* _Instructions to follow_: Copy, character for character, the lines running from the one with "3 of 4. More parts follow." to the one with "flap_ring = ring_of(FLAP, 0.010)", ends included. Leave out every other line.

Animation scripts
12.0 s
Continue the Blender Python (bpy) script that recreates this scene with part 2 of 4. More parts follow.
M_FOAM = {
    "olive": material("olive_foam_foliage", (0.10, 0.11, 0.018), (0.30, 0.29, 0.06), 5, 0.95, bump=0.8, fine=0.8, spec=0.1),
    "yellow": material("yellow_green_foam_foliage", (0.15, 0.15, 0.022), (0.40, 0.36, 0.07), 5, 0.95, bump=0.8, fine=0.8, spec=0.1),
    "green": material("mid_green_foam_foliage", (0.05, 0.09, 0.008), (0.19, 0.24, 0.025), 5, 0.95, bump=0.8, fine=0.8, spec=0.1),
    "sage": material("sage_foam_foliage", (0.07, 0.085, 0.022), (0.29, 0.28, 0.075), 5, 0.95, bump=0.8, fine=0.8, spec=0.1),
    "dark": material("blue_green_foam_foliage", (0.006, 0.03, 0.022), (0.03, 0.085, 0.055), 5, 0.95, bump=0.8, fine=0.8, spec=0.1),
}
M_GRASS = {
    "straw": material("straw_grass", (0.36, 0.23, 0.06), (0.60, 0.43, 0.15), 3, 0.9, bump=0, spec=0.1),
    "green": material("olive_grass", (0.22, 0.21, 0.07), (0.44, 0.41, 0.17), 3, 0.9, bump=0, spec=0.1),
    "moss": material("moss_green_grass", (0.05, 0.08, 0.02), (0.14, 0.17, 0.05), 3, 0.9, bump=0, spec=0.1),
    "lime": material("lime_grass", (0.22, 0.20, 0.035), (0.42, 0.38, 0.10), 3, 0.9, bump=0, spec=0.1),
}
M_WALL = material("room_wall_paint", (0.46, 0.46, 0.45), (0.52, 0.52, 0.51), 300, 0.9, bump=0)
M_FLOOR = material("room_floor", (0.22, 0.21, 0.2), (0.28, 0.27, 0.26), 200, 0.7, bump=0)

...

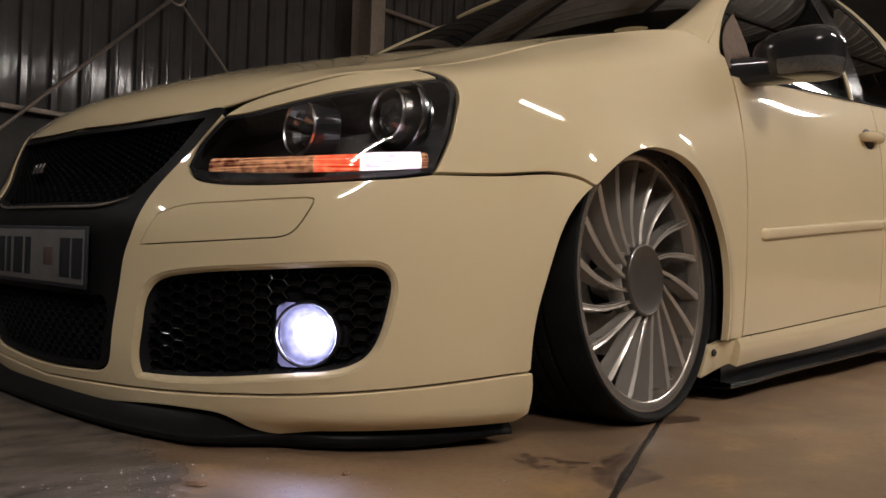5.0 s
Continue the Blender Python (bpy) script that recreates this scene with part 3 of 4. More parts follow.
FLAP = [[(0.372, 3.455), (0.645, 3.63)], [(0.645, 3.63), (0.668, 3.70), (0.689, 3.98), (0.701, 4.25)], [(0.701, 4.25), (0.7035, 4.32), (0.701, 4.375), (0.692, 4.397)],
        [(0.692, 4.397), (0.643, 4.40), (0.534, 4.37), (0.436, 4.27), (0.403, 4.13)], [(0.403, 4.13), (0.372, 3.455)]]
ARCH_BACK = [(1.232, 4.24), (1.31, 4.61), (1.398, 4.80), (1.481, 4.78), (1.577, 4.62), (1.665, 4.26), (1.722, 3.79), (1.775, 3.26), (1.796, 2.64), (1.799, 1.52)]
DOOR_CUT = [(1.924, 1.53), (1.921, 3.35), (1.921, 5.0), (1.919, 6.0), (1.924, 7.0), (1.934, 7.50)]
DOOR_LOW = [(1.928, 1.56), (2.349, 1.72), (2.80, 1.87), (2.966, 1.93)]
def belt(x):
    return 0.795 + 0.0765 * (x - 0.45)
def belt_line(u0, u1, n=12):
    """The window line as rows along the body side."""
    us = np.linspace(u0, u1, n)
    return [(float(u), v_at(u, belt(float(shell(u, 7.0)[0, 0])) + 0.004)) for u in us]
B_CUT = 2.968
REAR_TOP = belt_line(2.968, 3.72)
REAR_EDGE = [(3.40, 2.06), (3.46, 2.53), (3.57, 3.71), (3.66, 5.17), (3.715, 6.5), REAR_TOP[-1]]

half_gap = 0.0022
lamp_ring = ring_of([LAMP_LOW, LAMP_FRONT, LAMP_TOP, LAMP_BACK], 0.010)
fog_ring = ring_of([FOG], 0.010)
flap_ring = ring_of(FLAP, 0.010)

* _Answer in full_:
Continue the Blender Python (bpy) script that recreates this scene with part 3 of 4. More parts follow.
FLAP = [[(0.372, 3.455), (0.645, 3.63)], [(0.645, 3.63), (0.668, 3.70), (0.689, 3.98), (0.701, 4.25)], [(0.701, 4.25), (0.7035, 4.32), (0.701, 4.375), (0.692, 4.397)],
        [(0.692, 4.397), (0.643, 4.40), (0.534, 4.37), (0.436, 4.27), (0.403, 4.13)], [(0.403, 4.13), (0.372, 3.455)]]
ARCH_BACK = [(1.232, 4.24), (1.31, 4.61), (1.398, 4.80), (1.481, 4.78), (1.577, 4.62), (1.665, 4.26), (1.722, 3.79), (1.775, 3.26), (1.796, 2.64), (1.799, 1.52)]
DOOR_CUT = [(1.924, 1.53), (1.921, 3.35), (1.921, 5.0), (1.919, 6.0), (1.924, 7.0), (1.934, 7.50)]
DOOR_LOW = [(1.928, 1.56), (2.349, 1.72), (2.80, 1.87), (2.966, 1.93)]
def belt(x):
    return 0.795 + 0.0765 * (x - 0.45)
def belt_line(u0, u1, n=12):
    """The window line as rows along the body side."""
    us = np.linspace(u0, u1, n)
    return [(float(u), v_at(u, belt(float(shell(u, 7.0)[0, 0])) + 0.004)) for u in us]
B_CUT = 2.968
REAR_TOP = belt_line(2.968, 3.72)
REAR_EDGE = [(3.40, 2.06), (3.46, 2.53), (3.57, 3.71), (3.66, 5.17), (3.715, 6.5), REAR_TOP[-1]]

half_gap = 0.0022
lamp_ring = ring_of([LAMP_LOW, LAMP_FRONT, LAMP_TOP, LAMP_BACK], 0.010)
fog_ring = ring_of([FOG], 0.010)
flap_ring = ring_of(FLAP, 0.010)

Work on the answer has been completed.